The Department of Education locked the doors at Wailupe Valley Elementary School last week. It had to be done. Wailupe Valley’s enrollment had fallen to 75 students, and the cost of educating each of its students was twice that at a school just a mile down the road.

Wailupe El was a victim of three trends in public education, the first older than the 50-year-old school itself.

In the late 1950s, James Bryant Conant - then president of Harvard University - authored a report on public education in the United States. It was a response to the Cold War, namely that Russia teemed with well-educated scientists and engineers who successfully put satellites into orbit, and the United States did not.

Conant lay the blame on underfunded, small, rural schools that had neither the facilities, the mass of students nor the money to provide quality science education: “quality” meaning the ability to vanquish the Russians in space.


Conant’s answer to the problem? Consolidate schools. Eliminate the small, bring in the big. Ultimately, of course, big became massive, and people no longer came to fear super-sized public education. If you don’t believe that, witness Waipahu Elementary or Kapolei High schools.

The second trend belongs to Hawaii alone. Since statehood, nothing has been more predictable in the Islands than rising home prices - at least until recently. And the highest of those rising home prices are to be found in East Honolulu.

Unfortunately for any new public school in Hawaii, the cost of housing dooms it to extinction almost from the day they cut the ribbon at its front door. Home prices will soar in the neighborhood it serves. Thus couples possessed of those wonderful attributes of youth - virility and fertility - will not be able to buy there. They will house-hunt in more affordable places, and their kids will need new schools built for them.

On the final day of tears and laughter at Wailupe (tears from the eyes of gathered alumni, faculty and staff; laughter from the 75 kids who saw a summer’s freedom stretching before them), a parent and alumnus lamented the closing of his alma mater.
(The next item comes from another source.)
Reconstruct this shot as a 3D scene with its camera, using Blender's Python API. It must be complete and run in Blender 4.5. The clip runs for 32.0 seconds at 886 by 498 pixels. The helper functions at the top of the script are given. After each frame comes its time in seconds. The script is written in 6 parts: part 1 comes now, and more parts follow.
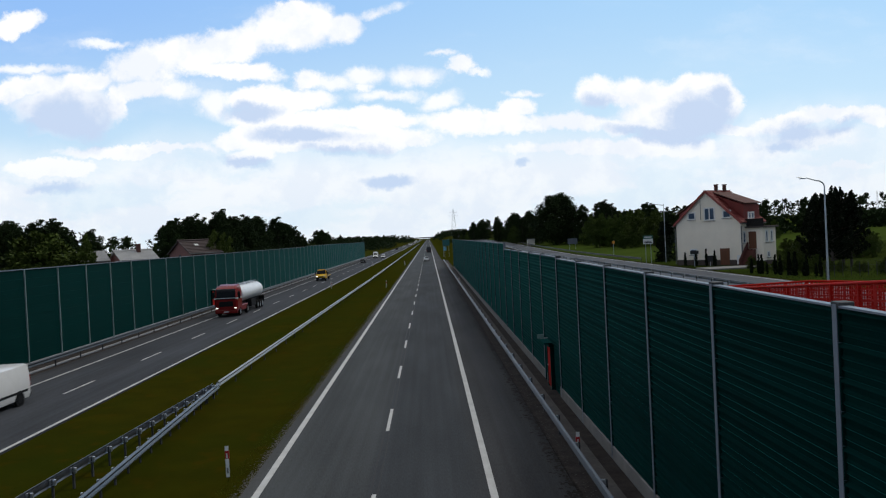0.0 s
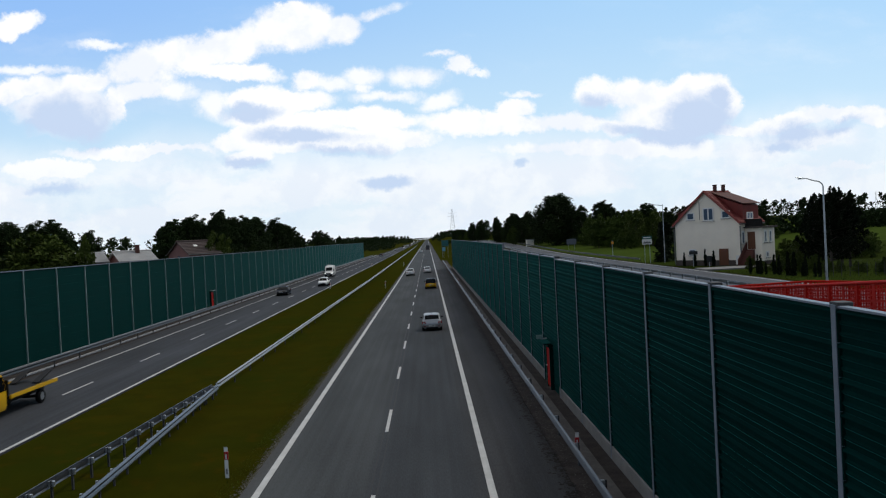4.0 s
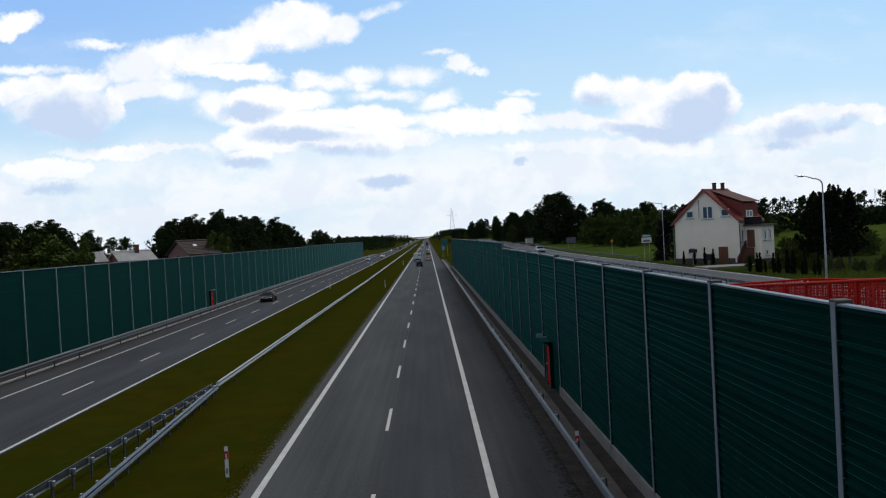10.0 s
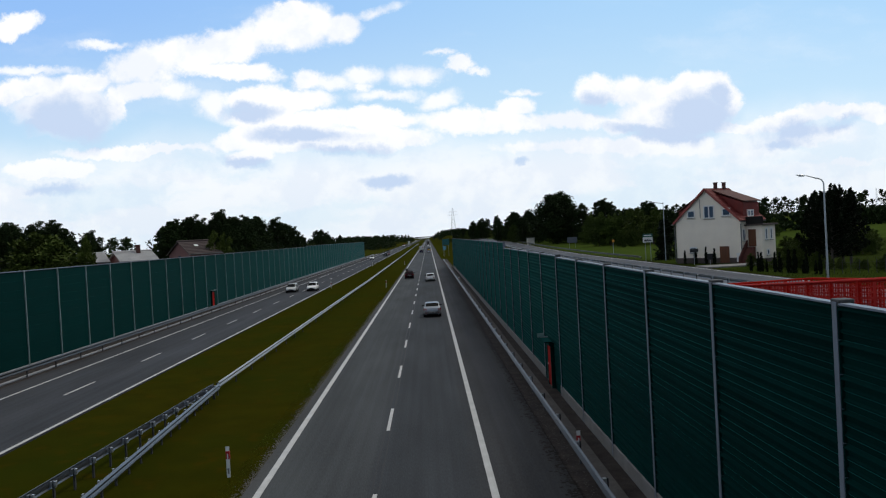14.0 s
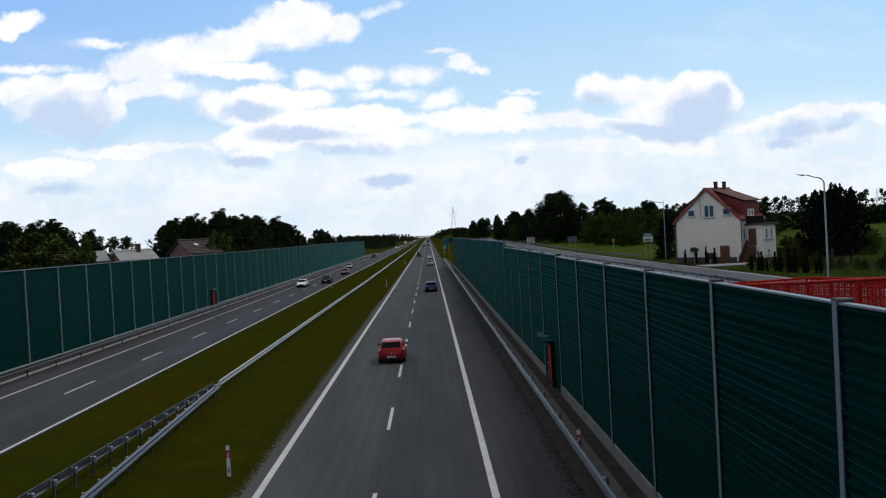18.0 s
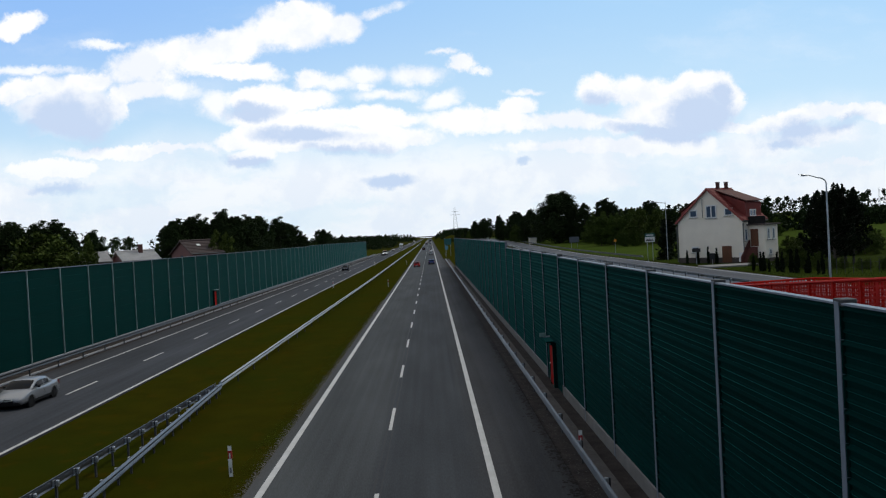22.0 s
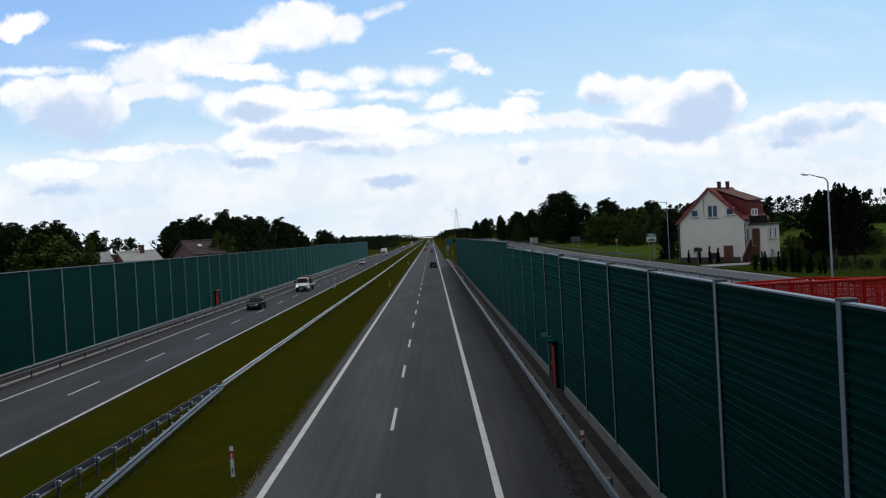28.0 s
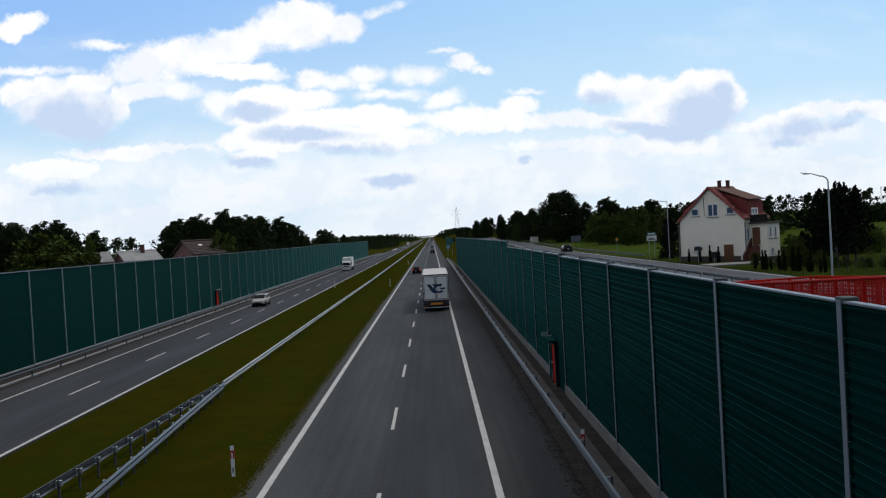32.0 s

Citing the family atmosphere of Wailupe El and the opportunities for involvement in extracurricular activities it afforded so many kids, he said, “There’s a need for smaller schools.”

Indeed, there is. A few years ago, minority Republicans included support for smaller schools as part of their legislative package. They - and others - also have championed charter schools throughout the state, the chief virtue of which have been their small size. Now Democrat Barack Obama, Punahou Class of ‘79, has become a champion of charter schools as well.

In education, small is better - significantly better. In undergraduate education, I have long argued the case for small colleges - almost always futilely. In my experience, Island parents and their children will always opt for a big, well-known university over a small, lesser-known college. I remain convinced that they err in doing so.

To further overwork a phrase, a student is far less likely to “fall through the cracks” at a small school. The parents at Wailupe Elementary School knew that, so they cried. Teachers knew their kids. Custodians knew them. Teacher’s aides knew them. And students could not evade the watchful eyes of their fellow students. In a school where class size fell to as low as eight, everyone knows your name.

Were I king of the DOE (now there’s a title), I would not have closed it. I would have brought students from Aina Haina and Hawaii Kai elementary schools to study in Wailupe Valley, lowering the class sizes at those two schools.

Neither would I close any of the other small schools currently threatened with their final school day. I’d put more money into public education - a lot more. I would lower class size, hire more teachers, hire more teachers’ aides and move students in overcrowded schools to those where enrollments has fallen.

Public education in the United States has always played a dual role: first, in teaching reading, writing and arithmetic, but also in assimilating new Americans into the mainstream. Hawaii boasts one of the six largest immigrant school-age populations in the country; thus its schools carry one of nation’s heaviest educational burdens.

The Department of Education needs dedicated teachers, adequate funding, well-maintained facilities and small schools to support the load.